Fine silver is used for metal fusing, as it has a lower melting point, and does not firescale. Firescale is a dull grey layer that forms on, and into, the surface of sterling silver and must be polished off. Generally, much of the process of soldering sterling silver, the fluxing and the pickling, is to control firescale, and so is eliminated when working with fine silver.
With the passage of time, sterling silver will tarnish, and so is best stored in an enclosed space with an anti-tarnish strip. Sterling silver is easily cleaned - wiping with a special silver cleaning cloth will take it off if it has not been left long - but the process gets tedious after a while. Fine silver will also tarnish, but rather than black, takes on a mild, goldish patina - and in my experience, the tarnish takes longer to happen.
With all these advantages - you'd think that Fine silver would reign supreme, but the superiour strength and durability of Sterling silver does make it the metal of choice in most applications. It is used when strength and durability is paramount, rings, bracelets, chains, and all manner of jewellery. Sterling silver has been in use a long time, and is very traditional now, so you are likely to see more sterling silver.
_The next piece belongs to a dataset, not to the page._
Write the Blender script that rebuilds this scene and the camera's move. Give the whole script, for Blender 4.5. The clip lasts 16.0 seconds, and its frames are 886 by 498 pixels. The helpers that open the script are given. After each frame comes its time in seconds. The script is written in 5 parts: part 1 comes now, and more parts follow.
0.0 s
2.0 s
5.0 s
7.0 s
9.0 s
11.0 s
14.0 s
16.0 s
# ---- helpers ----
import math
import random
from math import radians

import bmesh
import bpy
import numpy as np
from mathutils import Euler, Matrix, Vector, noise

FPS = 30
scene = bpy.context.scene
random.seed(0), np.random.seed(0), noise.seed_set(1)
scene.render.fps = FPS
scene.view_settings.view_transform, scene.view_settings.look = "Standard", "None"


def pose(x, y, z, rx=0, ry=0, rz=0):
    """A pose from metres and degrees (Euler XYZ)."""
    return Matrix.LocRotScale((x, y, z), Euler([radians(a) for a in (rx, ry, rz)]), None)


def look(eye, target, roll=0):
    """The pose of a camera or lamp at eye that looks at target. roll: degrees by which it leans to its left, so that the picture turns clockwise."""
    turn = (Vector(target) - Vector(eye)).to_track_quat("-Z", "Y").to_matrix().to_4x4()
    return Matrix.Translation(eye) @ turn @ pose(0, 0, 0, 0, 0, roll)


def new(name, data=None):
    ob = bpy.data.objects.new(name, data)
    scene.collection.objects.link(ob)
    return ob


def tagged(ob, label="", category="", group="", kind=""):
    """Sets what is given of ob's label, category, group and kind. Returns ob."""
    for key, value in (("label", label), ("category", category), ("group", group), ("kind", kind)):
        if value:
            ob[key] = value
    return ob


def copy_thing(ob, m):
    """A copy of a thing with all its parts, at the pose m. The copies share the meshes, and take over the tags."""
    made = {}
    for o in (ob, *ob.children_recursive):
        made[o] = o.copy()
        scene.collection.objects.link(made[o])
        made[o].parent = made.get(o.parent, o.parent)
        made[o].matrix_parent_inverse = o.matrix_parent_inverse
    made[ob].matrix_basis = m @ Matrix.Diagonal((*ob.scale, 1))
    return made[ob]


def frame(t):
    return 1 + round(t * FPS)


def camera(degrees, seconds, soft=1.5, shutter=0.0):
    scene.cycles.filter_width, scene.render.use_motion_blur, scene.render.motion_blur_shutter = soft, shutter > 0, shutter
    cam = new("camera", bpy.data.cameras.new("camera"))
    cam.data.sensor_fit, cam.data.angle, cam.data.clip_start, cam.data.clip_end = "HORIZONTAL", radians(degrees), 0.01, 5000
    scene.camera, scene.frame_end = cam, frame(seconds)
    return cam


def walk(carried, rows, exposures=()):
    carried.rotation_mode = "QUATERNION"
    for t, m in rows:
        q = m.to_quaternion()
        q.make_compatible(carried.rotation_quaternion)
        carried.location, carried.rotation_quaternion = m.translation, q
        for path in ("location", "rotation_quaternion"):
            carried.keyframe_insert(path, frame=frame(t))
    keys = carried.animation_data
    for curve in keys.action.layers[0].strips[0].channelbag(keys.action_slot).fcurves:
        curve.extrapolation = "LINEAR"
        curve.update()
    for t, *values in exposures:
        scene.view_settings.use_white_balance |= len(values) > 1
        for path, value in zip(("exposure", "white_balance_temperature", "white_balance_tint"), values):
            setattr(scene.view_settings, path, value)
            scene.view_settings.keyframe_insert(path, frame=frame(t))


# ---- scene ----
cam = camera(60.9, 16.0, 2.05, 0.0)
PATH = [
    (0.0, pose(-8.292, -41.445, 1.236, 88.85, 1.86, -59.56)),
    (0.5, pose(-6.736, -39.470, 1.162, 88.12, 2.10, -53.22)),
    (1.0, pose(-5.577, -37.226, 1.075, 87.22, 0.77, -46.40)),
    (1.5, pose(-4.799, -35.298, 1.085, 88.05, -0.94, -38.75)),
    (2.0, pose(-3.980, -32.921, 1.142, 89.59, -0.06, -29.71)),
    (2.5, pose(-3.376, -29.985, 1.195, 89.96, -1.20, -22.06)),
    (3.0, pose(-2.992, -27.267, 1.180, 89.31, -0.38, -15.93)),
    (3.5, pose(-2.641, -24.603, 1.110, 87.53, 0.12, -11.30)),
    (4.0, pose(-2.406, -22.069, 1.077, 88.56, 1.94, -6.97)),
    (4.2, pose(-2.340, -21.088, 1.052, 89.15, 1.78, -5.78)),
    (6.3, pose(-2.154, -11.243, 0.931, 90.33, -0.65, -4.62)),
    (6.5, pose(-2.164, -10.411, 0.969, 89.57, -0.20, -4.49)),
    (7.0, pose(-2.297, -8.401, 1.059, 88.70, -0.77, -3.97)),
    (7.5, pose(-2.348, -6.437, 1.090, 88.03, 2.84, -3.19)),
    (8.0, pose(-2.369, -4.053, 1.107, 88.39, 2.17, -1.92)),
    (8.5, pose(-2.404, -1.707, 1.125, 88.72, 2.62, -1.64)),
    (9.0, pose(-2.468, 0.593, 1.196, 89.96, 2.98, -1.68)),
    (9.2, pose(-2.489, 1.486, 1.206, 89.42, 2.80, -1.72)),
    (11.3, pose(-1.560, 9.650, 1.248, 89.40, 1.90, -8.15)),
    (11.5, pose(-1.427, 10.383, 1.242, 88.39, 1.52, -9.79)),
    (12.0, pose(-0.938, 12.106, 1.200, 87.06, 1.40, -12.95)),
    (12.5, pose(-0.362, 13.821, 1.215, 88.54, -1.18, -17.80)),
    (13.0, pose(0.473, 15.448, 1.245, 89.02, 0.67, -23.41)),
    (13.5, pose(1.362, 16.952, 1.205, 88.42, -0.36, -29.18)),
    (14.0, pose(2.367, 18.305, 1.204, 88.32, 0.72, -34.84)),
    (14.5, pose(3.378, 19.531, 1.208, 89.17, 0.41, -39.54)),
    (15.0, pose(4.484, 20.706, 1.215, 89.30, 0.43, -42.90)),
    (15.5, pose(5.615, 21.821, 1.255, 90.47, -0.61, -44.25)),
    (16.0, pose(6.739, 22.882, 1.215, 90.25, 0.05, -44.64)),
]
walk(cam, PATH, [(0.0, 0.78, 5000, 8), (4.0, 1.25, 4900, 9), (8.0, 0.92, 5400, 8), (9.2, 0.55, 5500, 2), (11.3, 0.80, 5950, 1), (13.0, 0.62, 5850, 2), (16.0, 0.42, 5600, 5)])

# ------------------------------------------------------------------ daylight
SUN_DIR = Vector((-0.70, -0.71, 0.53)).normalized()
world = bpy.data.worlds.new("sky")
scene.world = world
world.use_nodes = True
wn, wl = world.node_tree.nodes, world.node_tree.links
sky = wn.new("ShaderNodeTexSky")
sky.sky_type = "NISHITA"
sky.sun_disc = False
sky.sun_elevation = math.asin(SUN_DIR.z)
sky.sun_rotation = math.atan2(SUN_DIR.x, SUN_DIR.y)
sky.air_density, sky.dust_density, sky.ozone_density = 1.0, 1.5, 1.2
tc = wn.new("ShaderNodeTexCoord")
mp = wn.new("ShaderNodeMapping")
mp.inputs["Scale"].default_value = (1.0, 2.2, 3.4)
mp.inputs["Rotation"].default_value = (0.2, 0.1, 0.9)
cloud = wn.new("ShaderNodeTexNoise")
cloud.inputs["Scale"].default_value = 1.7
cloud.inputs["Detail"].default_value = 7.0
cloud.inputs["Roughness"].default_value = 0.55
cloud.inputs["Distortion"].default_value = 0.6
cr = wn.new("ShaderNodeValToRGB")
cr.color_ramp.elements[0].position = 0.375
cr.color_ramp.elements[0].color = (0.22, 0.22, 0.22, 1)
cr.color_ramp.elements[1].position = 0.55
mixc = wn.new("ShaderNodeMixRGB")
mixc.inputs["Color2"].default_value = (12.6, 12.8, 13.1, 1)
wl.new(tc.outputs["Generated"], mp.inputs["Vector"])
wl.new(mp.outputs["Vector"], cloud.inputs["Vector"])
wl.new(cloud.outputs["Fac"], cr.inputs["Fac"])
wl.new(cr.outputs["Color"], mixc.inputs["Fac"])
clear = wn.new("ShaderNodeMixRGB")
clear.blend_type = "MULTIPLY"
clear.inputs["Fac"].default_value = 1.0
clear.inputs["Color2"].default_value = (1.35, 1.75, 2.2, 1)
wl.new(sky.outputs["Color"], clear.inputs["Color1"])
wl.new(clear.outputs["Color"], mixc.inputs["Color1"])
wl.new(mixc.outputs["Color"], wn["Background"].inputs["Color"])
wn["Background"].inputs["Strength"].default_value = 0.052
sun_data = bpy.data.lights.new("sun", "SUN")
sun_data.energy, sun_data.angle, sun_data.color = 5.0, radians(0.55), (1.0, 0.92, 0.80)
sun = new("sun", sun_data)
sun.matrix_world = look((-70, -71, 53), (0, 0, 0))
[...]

There are some exciting new alloys being developed and used now - such as a non-tarnish silver alloy that adds a touch of Germanium to the alloy. There is a great deal of tradition in the world of jewellery making - and on the part of the consumer - so it may take a while to see significant changes - but for those making or buying art jewellery (as opposed to mass-produced) - there are some exciting options!